A compact Shimano 105 crankset is paired with an 11-32 cassette providing a huge gear range, the wheelset is Shimano’s basic, yet reliable RS010. The GF 02 uses standard rim brakes which save considerable weight.
- MSRP: USD$2,599
Cannondale Synapse Carbon 105
"Crush meets Plush", could there be a better descriptor for a high performing endurance bike? The Synapse has what Cannondale refer to as 'Endurance Race Geometry' which slightly increases the head tube height, wheelbase length and has a shallower steering angle, but is still class leading for weight. The key to the Synapse's comfort is in the uniquely shaped fork and rear triangle. The fork has a curved shape and offset dropouts to help cancel out some road vibration while at the rear, helical shaped seat stays flex under load to further aid compliance.
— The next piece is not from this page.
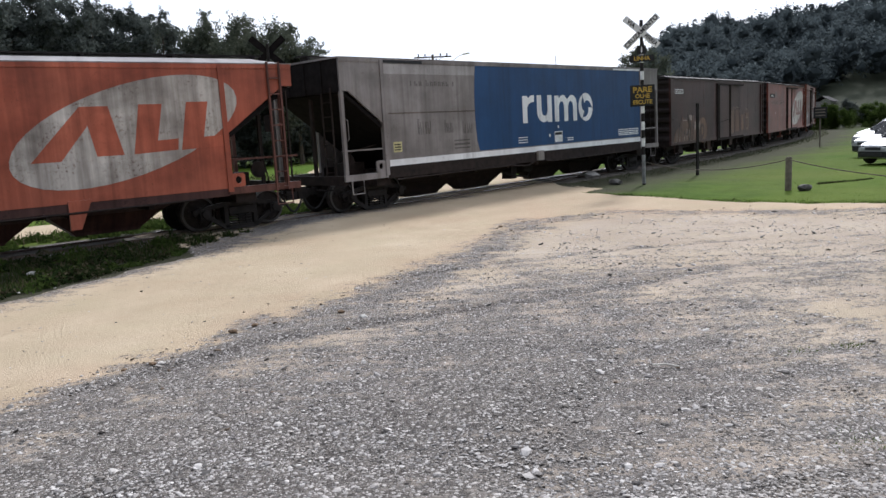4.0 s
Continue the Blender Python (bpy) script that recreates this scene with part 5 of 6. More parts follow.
def weed_mounds(name, label, x, y, height, mat, size=0.045, per=55):
    """Low leafy plants: arching stems with leaves, each plant a mound of its own height."""
    cs, ws = [], []
    z = land(x, y)
    for px, py, pz, h in zip(x, y, z, height):
        n = max(14, int(per * (0.4 + 2.0 * h)))
        u, q = NPR.uniform(0.0, 1.0, n) ** 0.6, NPR.uniform(0, 2 * math.pi, n)
        r = (0.10 + 0.55 * h) * u
        leaf = np.stack([px + r * np.cos(q), py + r * np.sin(q), pz + h * (1 - 0.75 * u * u) * NPR.uniform(0.25, 1.1, n)], 1)
        cs.append(leaf)
        ws.append(np.stack([0.6 * np.cos(q), 0.6 * np.sin(q), np.ones(n)], 1))
    v, f = leaf_cards(np.concatenate(cs), np.concatenate(ws), size, 0.5)
    tagged(new(name, from_arrays(name, v.tolist(), f.tolist(), mat)), label, "weeds", kind="stuff")


def build_verge_weeds():
    pts = np.array(VERGE[2:])

    def verge_places(n, off0, off1):
        i, t, off = NPR.randint(0, len(pts) - 1, n), NPR.uniform(size=n)[:, None], NPR.uniform(off0, off1, n)[:, None]
        p, d = pts[i] * (1 - t) + pts[i + 1] * t, pts[i + 1] - pts[i]
        d = d / np.linalg.norm(d, axis=1)[:, None]
        q = p + np.stack([-d[:, 1], d[:, 0]], 1) * off
        dist, s = track_distance(q[:, 0], q[:, 1])
        return q[:, 0], q[:, 1], dist, s, off[:, 0]
    x, y, dist, s, off = verge_places(2400, 0.25, 2.6)
    lush = wobble(x, y, 0.7, 51.0) + 0.6 * wobble(x, y, 2.2, 52.0)
    keep = (dist > 1.0) & (s < -8.6 + 1.5 * NPR.uniform(size=len(x)) ** 3) & (lush > -0.15) & ((dist > 1.45) | (NPR.uniform(size=len(x)) < 0.4))
    h = (0.06 + 0.36 * np.clip(lush + 0.1, 0, 1)) * NPR.uniform(0.6, 1.3, len(x)) * (0.5 + 0.5 * np.clip(off / 0.9, 0, 1)) * np.where(dist < 1.6, 0.5, 1)
    dark = wobble(x, y, 1.6, 55.0) < 0.12
    weed_mounds("verge_weeds", "low leafy dark green weeds along the track verge", x[keep & dark], y[keep & dark], h[keep & dark], MAT_WEED)
    weed_mounds("verge_herbs", "fresh light green herbs among the weeds", x[keep & ~dark], y[keep & ~dark], h[keep & ~dark] * 1.1, MAT_FRESH)
    # rank growth on the far side of the rails
    n = 3000
    q, off = NPR.uniform(-46, -3.0, n), 0.72 + 3.4 * NPR.uniform(size=n) ** 1.3
    px, py, th = np.interp(q, TRACK_S, TX), np.interp(q, TRACK_S, TY), np.interp(q, TRACK_S, TH)
    x, y = px - np.sin(th) * off, py + np.cos(th) * off
    lush = wobble(x, y, 0.6, 56.0) + 0.5 * wobble(x, y, 2.0, 57.0)
    road = np.minimum(-polyline_side(FAR_LEFT, x, y), polyline_side(FAR_RIGHT, x, y))
    keep = (lush > -0.3) & (road < -0.2)
    weed_mounds("far_side_weeds", "lush green weeds beyond the rails", x[keep], y[keep], ((0.08 + 0.32 * np.clip(lush + 0.1, 0, 1)) * NPR.uniform(0.6, 1.2, n) * np.clip((off - 0.3) / 1.2, 0.3, 1))[keep], MAT_FRESH, 0.055)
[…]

The Synapse Carbon 105 rolls on Mavic Aksium wheels, while the use of rim brakes make this bike the lightest of the bunch.
- MSRP: USD$2,200
Scott Solace Disc
After watching Mathew Hayman take a historic victory at Paris Roubaix in 2016, we were almost tempted to put a Scott Foil into this category, but in lieu of the aero machine we have gone with Scott's tried and true endurance bike, the Solace. We've specifically chosen the Solace 20 Disc which has the traditional endurance geometry putting the rider in a more upright position, 160mm rotor Shimano flat mount disc brakes and a compact Shimano 105 drive train. There is a huge amount of tire clearance, 28mm tires coming as standard which will smooth out any road.
Not limiting its design to comfort alone, Scott has put significant effort into the frame to improve power transfer. The headtube, oversized down tube, large bottom bracket area and bulky chainstays all help to convert your effort into speed on the road. While pencil thin seatstays that connect to the sides of the toptube provide plenty of comfort.